IOW, TUB says the ELE at issue ended some 160 mya. Multiply that by Chris’ 1.6 conversion ratio and we come up 256 mya. Good enuff for government work, especially when you consider that there’s a 700,000 year margin of error for the Permian-Triassic boundary.
Not to be all Mr. Doom and Gloom though, I leave you with this quote from The Jesus Papers:
Jesus portrayed the profound surety of the God-knowing mortal when he said: “To a God-knowing kingdom believer, what does it matter if all things earthly crash?” Temporal securities are vulnerable, but spiritual sureties are impregnable. When the flood tides of human adversity, selfishness, cruelty, hate, malice, and jealousy beat about the mortal soul, you may rest in the assurance that there is one inner bastion, the citadel of the spirit, which is absolutely unassailable; at least this is true of every human being who has dedicated the keeping of his soul to the indwelling spirit of the eternal God.
Hey Props,
A few more thoughts.
You said:
Though TUB doesn’t specifically mention the role that methane might or might not play ELEs, the results are the same.
Not all the results; the result of a massive extinction occurring in an “extremely fast,” (Ryskin) methane-induced ELE is not the same as a very gradual massive extinction of many life forms.
You said:
If, per the above, the book says that the dinosaurs died off because they couldn’t adapt to climate change, it only begs the question: What was the mechanism behind that change?
But— the book does not say that, it says this:
“The largest of the dinosaurs originated in western North America. These monstrous reptiles are buried throughout the Rocky Mountain regions, along the whole of the Atlantic coast of North America, over western Europe, South Africa, and India, but not in Australia.
“These massive creatures became less active and strong as they grew larger and larger; but they required such an enormous amount of food and the land was so overrun by them that they literally starved to death and became extinct— they lacked the intelligence to cope with the situation.”
And this:
“The dinosaurs, for all their enormous mass, were all but brainless animals, lacking the intelligence to provide sufficient food to nourish such enormous bodies.
And so did these sluggish land reptiles perish in ever-increasing numbers.”
It neither says or implies that dinosaurs “couldn’t adapt to climate change.”
And remember, it wasn’t just huge creatures that suffered the fate of “dinosaur doom” syndrome:
“The wading and swimming prebirds of earlier ages had not been a success in the air, nor had the flying dinosaurs.
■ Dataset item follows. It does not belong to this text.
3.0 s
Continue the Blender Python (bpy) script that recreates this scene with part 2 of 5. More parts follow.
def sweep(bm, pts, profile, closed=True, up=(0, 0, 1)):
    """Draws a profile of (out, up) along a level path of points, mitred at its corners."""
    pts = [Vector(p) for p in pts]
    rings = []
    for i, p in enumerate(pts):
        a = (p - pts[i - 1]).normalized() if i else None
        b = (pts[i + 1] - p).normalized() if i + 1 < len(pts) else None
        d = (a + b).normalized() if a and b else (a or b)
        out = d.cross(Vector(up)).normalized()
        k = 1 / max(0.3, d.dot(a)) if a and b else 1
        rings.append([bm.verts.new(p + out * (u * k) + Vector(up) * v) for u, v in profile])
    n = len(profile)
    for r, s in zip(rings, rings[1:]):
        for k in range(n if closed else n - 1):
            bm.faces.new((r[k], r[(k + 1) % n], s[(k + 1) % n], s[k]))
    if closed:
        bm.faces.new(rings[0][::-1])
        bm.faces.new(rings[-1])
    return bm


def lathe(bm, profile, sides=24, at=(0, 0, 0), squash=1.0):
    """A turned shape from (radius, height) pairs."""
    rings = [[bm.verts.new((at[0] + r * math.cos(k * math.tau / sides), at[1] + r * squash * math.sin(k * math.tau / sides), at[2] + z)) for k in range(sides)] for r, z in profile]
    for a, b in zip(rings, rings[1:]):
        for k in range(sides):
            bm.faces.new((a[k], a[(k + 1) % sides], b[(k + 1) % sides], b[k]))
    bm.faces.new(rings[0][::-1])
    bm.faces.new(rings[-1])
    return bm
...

They were a short-lived species, soon becoming extinct. They, too, were subject to the dinosaur doom, destruction, because of having too little brain substance in comparison with body size.”
I wont get into the time period issues, as there’s too many factors and discrepancies. Suffice it to say that the UB’s account of the Permian die-off of sea creatures was considerably longer than the mere 25 million year Jurassic die-off— of predominantly dinosaurs.
It’s also worth mentioning that the time of modern mountain-building was the following Cretaceous period, not the Jurassic. In fact, there were no mountain peaks at the close of the Jurassic, thus no opportunities for ELEs supposedly caused by plate tectonic-induced methane explosions.
“These massive creatures became less active and strong as they grew larger and larger; but they required such an enormous amount of food and the land was so overrun by them that they literally starved to death and became extinct— they lacked the intelligence to cope with the situation.”
Isn’t it interesting how history repeats himself: A majority of Americans are doing the same thing!
LOLZ…
You know if they nuke that wellhead not only could that ignite the volcano, but it could also activate the Rip-Fault in the Gulf that is attached or connected to the New Madrid Fault. See http://www.aapg.org/explorer/2002/11nov/rift_zone.cfm
This was written in 2002, and in 2005 there was a quake in the gulf that indicated this Dr Reed is definitely on to something. The end result? Thinking Edgar Cayce Maps. How Bout You?